Given this, the needed urgency of action to reduce CO2 emissions and the fact that conservative parties are actually seriously considering building more coal-fired power, I’m willing to support their pursuit of nuclear power to the extent that it diverts attention and dollars from fossil fuels.
Grubler defines negative learning with scare quotes or rather “special definition” quotes.
“”negative learning” in which specific costs increase rather than decrease with accumulated experience.”
Yep, I get the specific picture and it’s important re nuclear power. Outside that special definition, other speculations about negative learning hold interest I think. We could identify the following as examples of negative learning;
(a) senile dementia;
(b) being inculcated in a false dogma;
(c) relative negative learning (Moz and myself identified variants of that).
Item b is interesting. It covers religions and ideologies. Most of us have fallen under the spell of something under at least one of those headings at one time or another. Economics itself, as practiced now, is a false dogma, indeed it is a secular religion.
djmx3 – “It seems that conservatives in Australia and the USA are dead set against renewable energy and organisationally incapable of responding to the climate crisis. At the same time, they are generally in favour of nuclear power (much more than the left generally is anyway).”
My own view is that nuclear is dead without the support of the Conservative Right; RE can and is doing okay (although would do better with cross-partisan support) despite the Doubt, Deny, Delay politicking of the Right but nuclear is left flapping in the breeze so long as they put NOT fixing the climate problem (responsibility and accountability avoidance) ahead of fixing it. If nuclear advocacy cannot draw on the support within the Right, depending principally on the climate concerns of the Left – convincing them by relentlessly attacking them – seems misguided.
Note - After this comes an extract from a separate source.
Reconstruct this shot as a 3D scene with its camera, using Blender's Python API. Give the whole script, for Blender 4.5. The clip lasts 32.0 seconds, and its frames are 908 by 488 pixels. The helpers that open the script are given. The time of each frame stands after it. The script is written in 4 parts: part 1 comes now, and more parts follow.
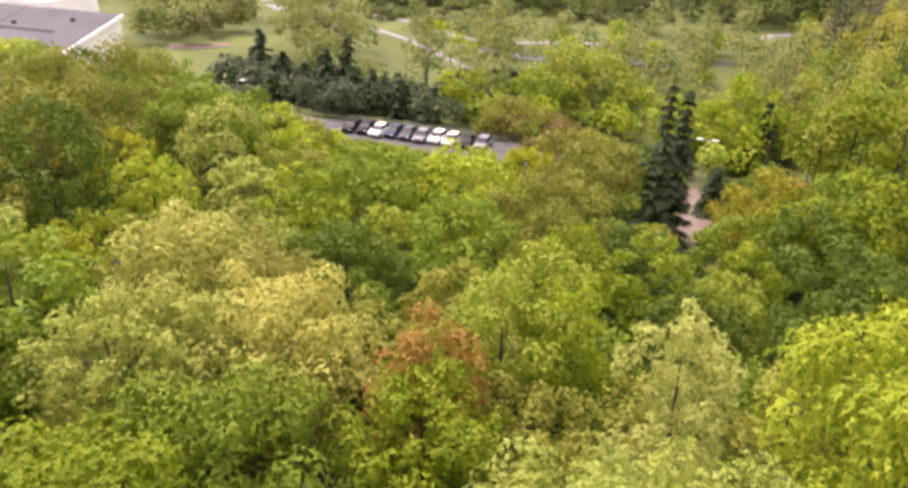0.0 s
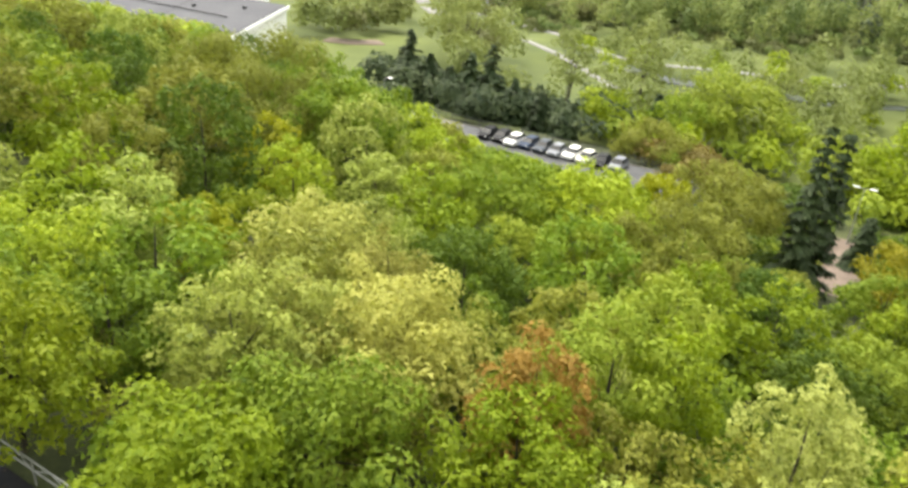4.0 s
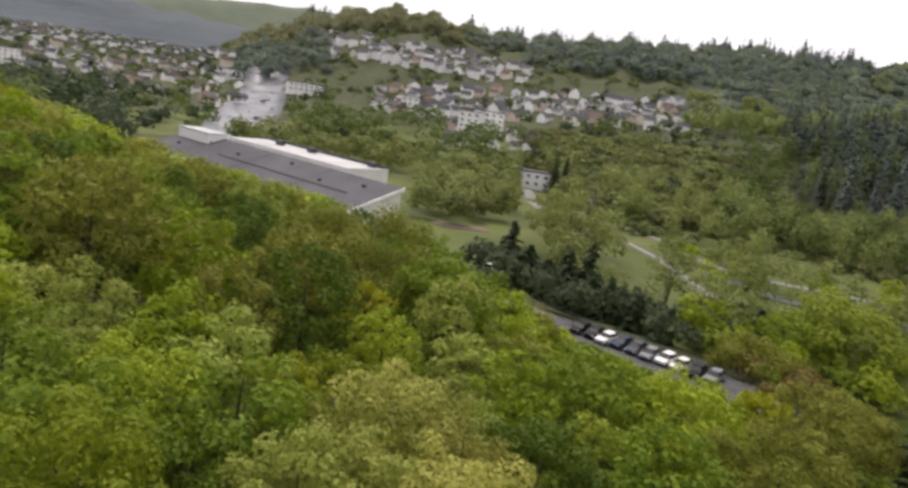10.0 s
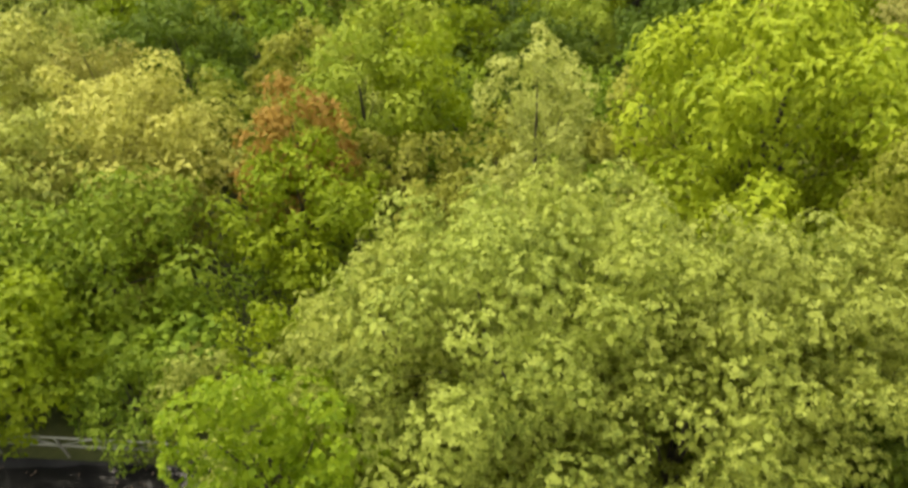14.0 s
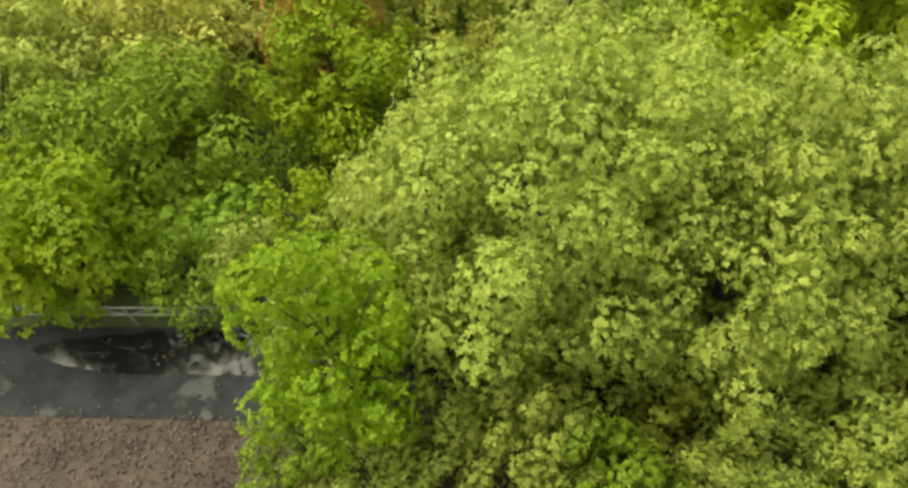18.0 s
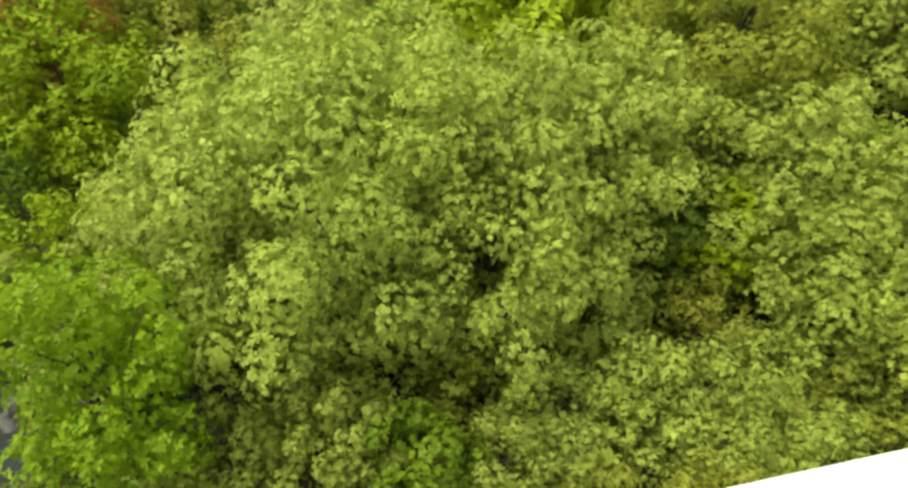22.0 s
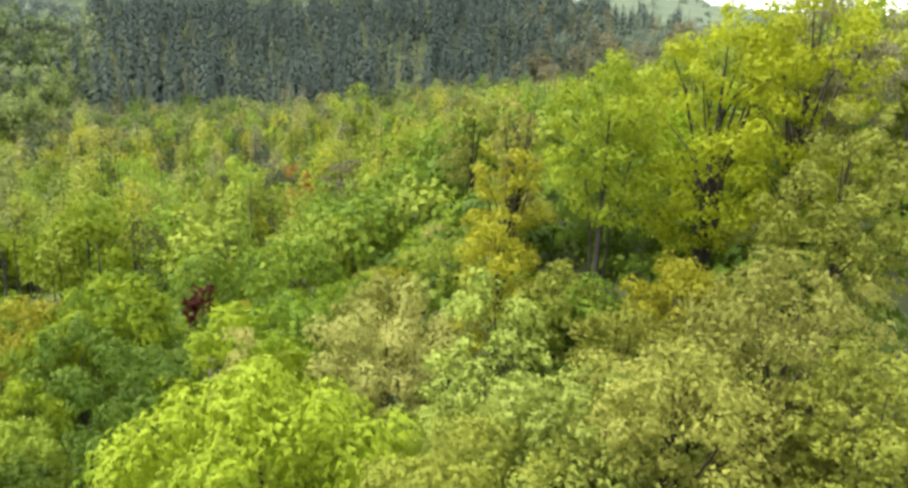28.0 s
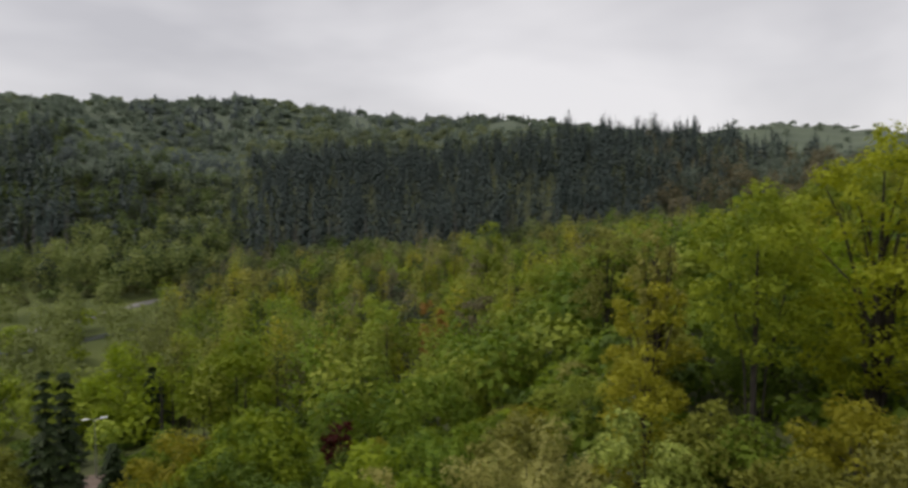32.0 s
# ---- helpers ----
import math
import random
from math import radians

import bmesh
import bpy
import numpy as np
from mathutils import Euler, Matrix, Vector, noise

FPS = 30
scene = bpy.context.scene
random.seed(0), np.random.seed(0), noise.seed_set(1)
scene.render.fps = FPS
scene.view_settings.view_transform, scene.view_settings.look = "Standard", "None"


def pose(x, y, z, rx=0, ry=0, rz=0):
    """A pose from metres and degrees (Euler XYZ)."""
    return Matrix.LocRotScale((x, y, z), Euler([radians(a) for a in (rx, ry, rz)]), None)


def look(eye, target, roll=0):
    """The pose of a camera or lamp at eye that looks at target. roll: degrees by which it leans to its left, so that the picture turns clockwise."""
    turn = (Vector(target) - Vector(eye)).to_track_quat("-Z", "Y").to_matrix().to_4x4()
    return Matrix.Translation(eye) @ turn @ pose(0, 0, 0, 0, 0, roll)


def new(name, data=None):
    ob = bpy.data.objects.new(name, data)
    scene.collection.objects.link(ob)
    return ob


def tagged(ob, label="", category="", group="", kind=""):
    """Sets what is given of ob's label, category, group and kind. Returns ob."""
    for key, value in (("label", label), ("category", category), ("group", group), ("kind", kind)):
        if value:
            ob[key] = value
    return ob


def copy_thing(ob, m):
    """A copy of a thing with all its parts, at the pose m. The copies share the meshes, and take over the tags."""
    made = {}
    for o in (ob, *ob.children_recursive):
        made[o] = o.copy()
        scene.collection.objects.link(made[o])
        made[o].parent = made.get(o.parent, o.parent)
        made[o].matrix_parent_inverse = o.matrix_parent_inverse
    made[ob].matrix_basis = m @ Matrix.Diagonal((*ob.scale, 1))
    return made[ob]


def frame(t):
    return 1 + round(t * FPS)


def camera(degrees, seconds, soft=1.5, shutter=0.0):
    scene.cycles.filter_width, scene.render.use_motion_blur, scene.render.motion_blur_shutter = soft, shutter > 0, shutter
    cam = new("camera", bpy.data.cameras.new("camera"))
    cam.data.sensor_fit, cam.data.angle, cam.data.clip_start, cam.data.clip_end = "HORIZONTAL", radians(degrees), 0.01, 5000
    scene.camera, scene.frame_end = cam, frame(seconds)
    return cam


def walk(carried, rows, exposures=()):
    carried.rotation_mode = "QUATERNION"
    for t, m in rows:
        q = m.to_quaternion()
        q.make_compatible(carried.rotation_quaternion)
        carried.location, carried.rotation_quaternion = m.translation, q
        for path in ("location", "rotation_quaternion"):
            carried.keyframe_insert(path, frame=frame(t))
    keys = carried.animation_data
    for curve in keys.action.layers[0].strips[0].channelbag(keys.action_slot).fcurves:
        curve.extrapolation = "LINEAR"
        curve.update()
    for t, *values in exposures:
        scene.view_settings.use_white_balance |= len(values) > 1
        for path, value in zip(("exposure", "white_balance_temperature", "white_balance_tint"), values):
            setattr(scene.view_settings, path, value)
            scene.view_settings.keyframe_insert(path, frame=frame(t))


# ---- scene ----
EYE = Vector((0.0, 0.0, 18.0))


def aim(dx, dy, dz, az, el, roll):
    """A pose at the open window: the hand's sway in metres, then turn to the right of +y, tilt and lean in degrees."""
    return (Matrix.Translation(EYE + Vector((dx, dy, dz))) @ Matrix.Rotation(radians(-az), 4, "Z")
            @ Matrix.Rotation(radians(90 + el), 4, "X") @ Matrix.Rotation(radians(roll), 4, "Z"))


cam = camera(64.0, 32.0, soft=2.9, shutter=0.4)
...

End the climate science denial and that support might be successfully mobilised; as long as it persists, it won’t.
Note that I think that an actual commitment to low emissions means examining the relative merits of our energy choices more closely – and that this will mean many that currently say nuclear is the best option (mostly rhetorically, as an element of broader anti-green politicking that encompasses opposition to strong climate action) will change their minds in light of information they currently do not bother with.
The zero emissions end-game is still unknowable, so there may yet be necessity and opportunity for nuclear, but nuclear needs to be about displacing fossil fuels and not – as the Right currently makes it – about preventing RE.
It’s interesting that while there is a discussion of the number and capacity of the existing US nuclear plants, there is nothing in that NYT article about maintaining them.
I am not a huge fan of nuclear energy but failing to maintain the infrastructure until we have decent alternatives in place is a pretty dumb move – an example being the impending decommissioning of the Diablo Canyon plant in California (~17GWh per year).
I suppose that spruiking for and/or building new exciting designs is sexier and more financially rewarding than maintaining the boring old stuff?